__EXERCISE DIRECTIONS__. Give the data below again exactly as it stands. Omit the pictures.

----------

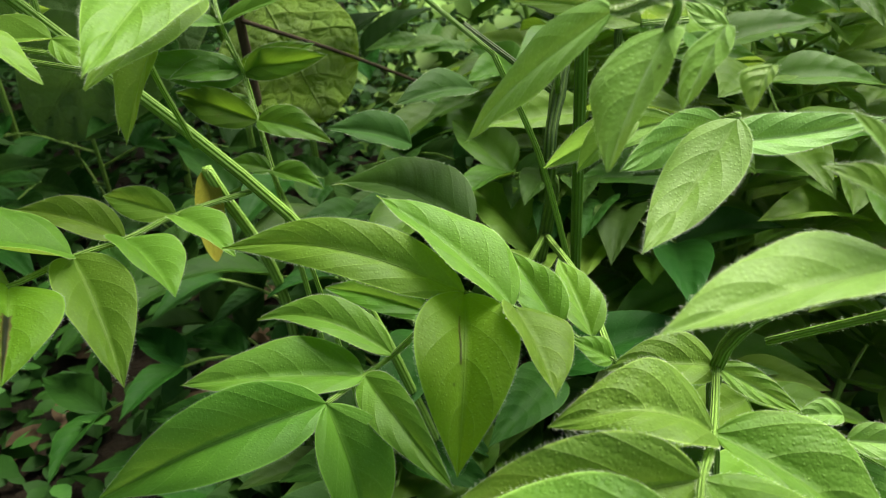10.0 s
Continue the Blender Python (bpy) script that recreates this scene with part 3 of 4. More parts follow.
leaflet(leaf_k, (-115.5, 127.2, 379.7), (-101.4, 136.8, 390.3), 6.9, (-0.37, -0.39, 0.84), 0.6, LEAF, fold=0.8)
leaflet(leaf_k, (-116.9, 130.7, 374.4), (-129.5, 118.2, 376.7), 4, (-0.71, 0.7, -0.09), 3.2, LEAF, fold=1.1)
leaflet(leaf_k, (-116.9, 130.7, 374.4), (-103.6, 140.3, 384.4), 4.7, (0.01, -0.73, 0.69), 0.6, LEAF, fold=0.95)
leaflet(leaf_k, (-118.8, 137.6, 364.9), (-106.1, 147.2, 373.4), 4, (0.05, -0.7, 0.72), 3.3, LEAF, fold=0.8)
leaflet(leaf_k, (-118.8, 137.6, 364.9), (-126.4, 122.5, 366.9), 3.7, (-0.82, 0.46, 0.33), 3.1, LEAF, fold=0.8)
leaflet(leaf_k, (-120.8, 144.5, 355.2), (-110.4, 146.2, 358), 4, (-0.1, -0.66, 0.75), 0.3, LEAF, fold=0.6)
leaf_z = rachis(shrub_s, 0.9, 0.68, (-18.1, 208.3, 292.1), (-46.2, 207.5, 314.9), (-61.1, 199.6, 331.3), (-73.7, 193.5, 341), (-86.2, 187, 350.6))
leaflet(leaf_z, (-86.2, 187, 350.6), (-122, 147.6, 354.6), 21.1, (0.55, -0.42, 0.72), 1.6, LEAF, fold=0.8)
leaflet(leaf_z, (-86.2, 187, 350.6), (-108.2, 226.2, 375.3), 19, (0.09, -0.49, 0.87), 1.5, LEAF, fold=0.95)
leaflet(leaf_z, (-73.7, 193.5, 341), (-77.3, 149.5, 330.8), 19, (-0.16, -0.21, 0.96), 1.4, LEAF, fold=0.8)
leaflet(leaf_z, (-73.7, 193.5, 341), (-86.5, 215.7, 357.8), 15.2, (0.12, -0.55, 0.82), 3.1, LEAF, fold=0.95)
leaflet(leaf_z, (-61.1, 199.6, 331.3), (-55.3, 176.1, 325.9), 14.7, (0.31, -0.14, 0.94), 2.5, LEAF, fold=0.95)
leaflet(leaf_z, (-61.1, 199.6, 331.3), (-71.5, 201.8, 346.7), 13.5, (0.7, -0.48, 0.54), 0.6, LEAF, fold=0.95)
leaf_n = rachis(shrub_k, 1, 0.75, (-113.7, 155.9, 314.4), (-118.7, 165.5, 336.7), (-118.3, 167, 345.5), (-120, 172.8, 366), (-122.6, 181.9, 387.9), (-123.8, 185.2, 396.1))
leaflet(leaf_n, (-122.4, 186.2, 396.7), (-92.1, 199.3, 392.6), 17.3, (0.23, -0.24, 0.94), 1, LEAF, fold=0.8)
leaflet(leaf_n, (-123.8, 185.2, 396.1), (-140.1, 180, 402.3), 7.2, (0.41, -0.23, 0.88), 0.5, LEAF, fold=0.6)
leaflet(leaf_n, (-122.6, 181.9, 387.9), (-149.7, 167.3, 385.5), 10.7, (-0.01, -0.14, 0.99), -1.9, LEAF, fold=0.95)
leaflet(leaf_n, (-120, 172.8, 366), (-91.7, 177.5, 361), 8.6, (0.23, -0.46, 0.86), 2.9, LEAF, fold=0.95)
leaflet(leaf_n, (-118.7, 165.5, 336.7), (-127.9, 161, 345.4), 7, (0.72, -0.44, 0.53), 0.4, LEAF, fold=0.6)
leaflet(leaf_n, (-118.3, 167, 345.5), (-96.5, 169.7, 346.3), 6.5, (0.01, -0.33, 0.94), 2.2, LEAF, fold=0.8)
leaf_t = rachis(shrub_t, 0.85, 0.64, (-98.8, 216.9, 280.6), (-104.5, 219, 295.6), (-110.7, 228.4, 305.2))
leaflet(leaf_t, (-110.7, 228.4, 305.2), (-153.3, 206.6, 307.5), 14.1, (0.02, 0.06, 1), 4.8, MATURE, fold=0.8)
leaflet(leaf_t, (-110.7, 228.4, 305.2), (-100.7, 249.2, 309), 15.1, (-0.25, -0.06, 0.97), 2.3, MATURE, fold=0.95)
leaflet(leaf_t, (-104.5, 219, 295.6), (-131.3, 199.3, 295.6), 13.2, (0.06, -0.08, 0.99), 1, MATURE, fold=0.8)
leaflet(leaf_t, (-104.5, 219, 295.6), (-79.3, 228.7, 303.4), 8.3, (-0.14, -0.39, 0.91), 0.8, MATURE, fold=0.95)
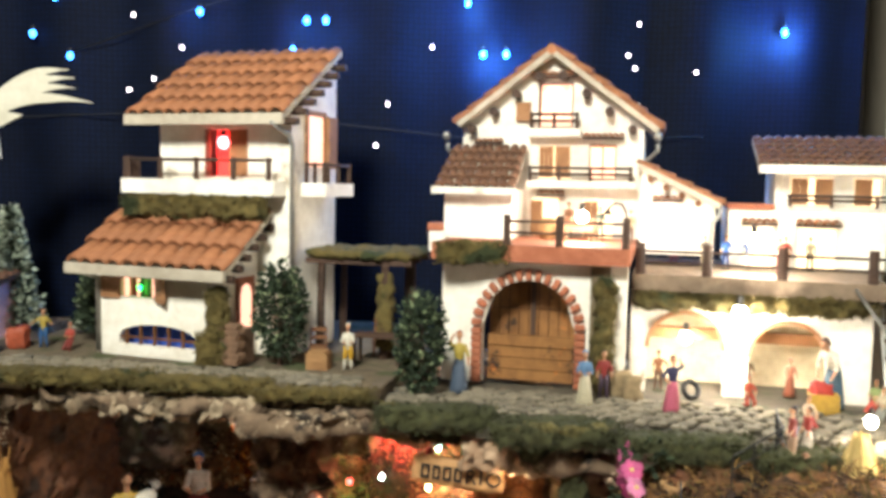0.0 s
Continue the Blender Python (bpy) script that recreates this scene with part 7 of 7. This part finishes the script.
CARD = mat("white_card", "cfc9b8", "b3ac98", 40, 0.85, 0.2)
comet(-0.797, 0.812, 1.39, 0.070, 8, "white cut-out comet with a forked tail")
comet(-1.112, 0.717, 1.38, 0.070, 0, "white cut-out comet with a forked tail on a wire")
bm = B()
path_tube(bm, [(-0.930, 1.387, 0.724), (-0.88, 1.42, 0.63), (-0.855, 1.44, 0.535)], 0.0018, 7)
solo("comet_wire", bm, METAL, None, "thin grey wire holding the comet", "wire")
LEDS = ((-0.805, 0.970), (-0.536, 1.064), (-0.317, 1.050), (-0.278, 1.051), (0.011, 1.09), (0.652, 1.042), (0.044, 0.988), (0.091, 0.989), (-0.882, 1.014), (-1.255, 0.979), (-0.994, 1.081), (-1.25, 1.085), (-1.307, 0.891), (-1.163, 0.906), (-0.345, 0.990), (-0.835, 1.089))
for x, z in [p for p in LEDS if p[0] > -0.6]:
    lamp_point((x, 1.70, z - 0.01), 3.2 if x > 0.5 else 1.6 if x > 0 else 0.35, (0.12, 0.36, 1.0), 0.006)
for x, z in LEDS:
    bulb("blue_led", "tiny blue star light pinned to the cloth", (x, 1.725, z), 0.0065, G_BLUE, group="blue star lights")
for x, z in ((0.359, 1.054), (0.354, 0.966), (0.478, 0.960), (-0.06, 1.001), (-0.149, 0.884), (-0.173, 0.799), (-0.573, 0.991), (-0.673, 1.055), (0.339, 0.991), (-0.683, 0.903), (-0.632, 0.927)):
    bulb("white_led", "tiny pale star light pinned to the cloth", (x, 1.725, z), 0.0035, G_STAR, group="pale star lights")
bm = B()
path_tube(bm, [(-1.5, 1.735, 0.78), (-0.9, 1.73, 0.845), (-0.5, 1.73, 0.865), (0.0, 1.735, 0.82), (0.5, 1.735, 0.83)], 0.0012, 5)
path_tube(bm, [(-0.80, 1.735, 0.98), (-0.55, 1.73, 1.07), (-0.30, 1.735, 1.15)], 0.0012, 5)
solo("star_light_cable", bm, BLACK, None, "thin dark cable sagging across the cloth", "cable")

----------

__OUTPUT OF THE TASK__.
10.0 s
Continue the Blender Python (bpy) script that recreates this scene with part 3 of 4. More parts follow.
leaflet(leaf_k, (-115.5, 127.2, 379.7), (-101.4, 136.8, 390.3), 6.9, (-0.37, -0.39, 0.84), 0.6, LEAF, fold=0.8)
leaflet(leaf_k, (-116.9, 130.7, 374.4), (-129.5, 118.2, 376.7), 4, (-0.71, 0.7, -0.09), 3.2, LEAF, fold=1.1)
leaflet(leaf_k, (-116.9, 130.7, 374.4), (-103.6, 140.3, 384.4), 4.7, (0.01, -0.73, 0.69), 0.6, LEAF, fold=0.95)
leaflet(leaf_k, (-118.8, 137.6, 364.9), (-106.1, 147.2, 373.4), 4, (0.05, -0.7, 0.72), 3.3, LEAF, fold=0.8)
leaflet(leaf_k, (-118.8, 137.6, 364.9), (-126.4, 122.5, 366.9), 3.7, (-0.82, 0.46, 0.33), 3.1, LEAF, fold=0.8)
leaflet(leaf_k, (-120.8, 144.5, 355.2), (-110.4, 146.2, 358), 4, (-0.1, -0.66, 0.75), 0.3, LEAF, fold=0.6)
leaf_z = rachis(shrub_s, 0.9, 0.68, (-18.1, 208.3, 292.1), (-46.2, 207.5, 314.9), (-61.1, 199.6, 331.3), (-73.7, 193.5, 341), (-86.2, 187, 350.6))
leaflet(leaf_z, (-86.2, 187, 350.6), (-122, 147.6, 354.6), 21.1, (0.55, -0.42, 0.72), 1.6, LEAF, fold=0.8)
leaflet(leaf_z, (-86.2, 187, 350.6), (-108.2, 226.2, 375.3), 19, (0.09, -0.49, 0.87), 1.5, LEAF, fold=0.95)
leaflet(leaf_z, (-73.7, 193.5, 341), (-77.3, 149.5, 330.8), 19, (-0.16, -0.21, 0.96), 1.4, LEAF, fold=0.8)
leaflet(leaf_z, (-73.7, 193.5, 341), (-86.5, 215.7, 357.8), 15.2, (0.12, -0.55, 0.82), 3.1, LEAF, fold=0.95)
leaflet(leaf_z, (-61.1, 199.6, 331.3), (-55.3, 176.1, 325.9), 14.7, (0.31, -0.14, 0.94), 2.5, LEAF, fold=0.95)
leaflet(leaf_z, (-61.1, 199.6, 331.3), (-71.5, 201.8, 346.7), 13.5, (0.7, -0.48, 0.54), 0.6, LEAF, fold=0.95)
leaf_n = rachis(shrub_k, 1, 0.75, (-113.7, 155.9, 314.4), (-118.7, 165.5, 336.7), (-118.3, 167, 345.5), (-120, 172.8, 366), (-122.6, 181.9, 387.9), (-123.8, 185.2, 396.1))
leaflet(leaf_n, (-122.4, 186.2, 396.7), (-92.1, 199.3, 392.6), 17.3, (0.23, -0.24, 0.94), 1, LEAF, fold=0.8)
leaflet(leaf_n, (-123.8, 185.2, 396.1), (-140.1, 180, 402.3), 7.2, (0.41, -0.23, 0.88), 0.5, LEAF, fold=0.6)
leaflet(leaf_n, (-122.6, 181.9, 387.9), (-149.7, 167.3, 385.5), 10.7, (-0.01, -0.14, 0.99), -1.9, LEAF, fold=0.95)
leaflet(leaf_n, (-120, 172.8, 366), (-91.7, 177.5, 361), 8.6, (0.23, -0.46, 0.86), 2.9, LEAF, fold=0.95)
leaflet(leaf_n, (-118.7, 165.5, 336.7), (-127.9, 161, 345.4), 7, (0.72, -0.44, 0.53), 0.4, LEAF, fold=0.6)
leaflet(leaf_n, (-118.3, 167, 345.5), (-96.5, 169.7, 346.3), 6.5, (0.01, -0.33, 0.94), 2.2, LEAF, fold=0.8)
leaf_t = rachis(shrub_t, 0.85, 0.64, (-98.8, 216.9, 280.6), (-104.5, 219, 295.6), (-110.7, 228.4, 305.2))
leaflet(leaf_t, (-110.7, 228.4, 305.2), (-153.3, 206.6, 307.5), 14.1, (0.02, 0.06, 1), 4.8, MATURE, fold=0.8)
leaflet(leaf_t, (-110.7, 228.4, 305.2), (-100.7, 249.2, 309), 15.1, (-0.25, -0.06, 0.97), 2.3, MATURE, fold=0.95)
leaflet(leaf_t, (-104.5, 219, 295.6), (-131.3, 199.3, 295.6), 13.2, (0.06, -0.08, 0.99), 1, MATURE, fold=0.8)
leaflet(leaf_t, (-104.5, 219, 295.6), (-79.3, 228.7, 303.4), 8.3, (-0.14, -0.39, 0.91), 0.8, MATURE, fold=0.95)
0.0 s
Continue the Blender Python (bpy) script that recreates this scene with part 7 of 7. This part finishes the script.
CARD = mat("white_card", "cfc9b8", "b3ac98", 40, 0.85, 0.2)
comet(-0.797, 0.812, 1.39, 0.070, 8, "white cut-out comet with a forked tail")
comet(-1.112, 0.717, 1.38, 0.070, 0, "white cut-out comet with a forked tail on a wire")
bm = B()
path_tube(bm, [(-0.930, 1.387, 0.724), (-0.88, 1.42, 0.63), (-0.855, 1.44, 0.535)], 0.0018, 7)
solo("comet_wire", bm, METAL, None, "thin grey wire holding the comet", "wire")
LEDS = ((-0.805, 0.970), (-0.536, 1.064), (-0.317, 1.050), (-0.278, 1.051), (0.011, 1.09), (0.652, 1.042), (0.044, 0.988), (0.091, 0.989), (-0.882, 1.014), (-1.255, 0.979), (-0.994, 1.081), (-1.25, 1.085), (-1.307, 0.891), (-1.163, 0.906), (-0.345, 0.990), (-0.835, 1.089))
for x, z in [p for p in LEDS if p[0] > -0.6]:
    lamp_point((x, 1.70, z - 0.01), 3.2 if x > 0.5 else 1.6 if x > 0 else 0.35, (0.12, 0.36, 1.0), 0.006)
for x, z in LEDS:
    bulb("blue_led", "tiny blue star light pinned to the cloth", (x, 1.725, z), 0.0065, G_BLUE, group="blue star lights")
for x, z in ((0.359, 1.054), (0.354, 0.966), (0.478, 0.960), (-0.06, 1.001), (-0.149, 0.884), (-0.173, 0.799), (-0.573, 0.991), (-0.673, 1.055), (0.339, 0.991), (-0.683, 0.903), (-0.632, 0.927)):
    bulb("white_led", "tiny pale star light pinned to the cloth", (x, 1.725, z), 0.0035, G_STAR, group="pale star lights")
bm = B()
path_tube(bm, [(-1.5, 1.735, 0.78), (-0.9, 1.73, 0.845), (-0.5, 1.73, 0.865), (0.0, 1.735, 0.82), (0.5, 1.735, 0.83)], 0.0012, 5)
path_tube(bm, [(-0.80, 1.735, 0.98), (-0.55, 1.73, 1.07), (-0.30, 1.735, 1.15)], 0.0012, 5)
solo("star_light_cable", bm, BLACK, None, "thin dark cable sagging across the cloth", "cable")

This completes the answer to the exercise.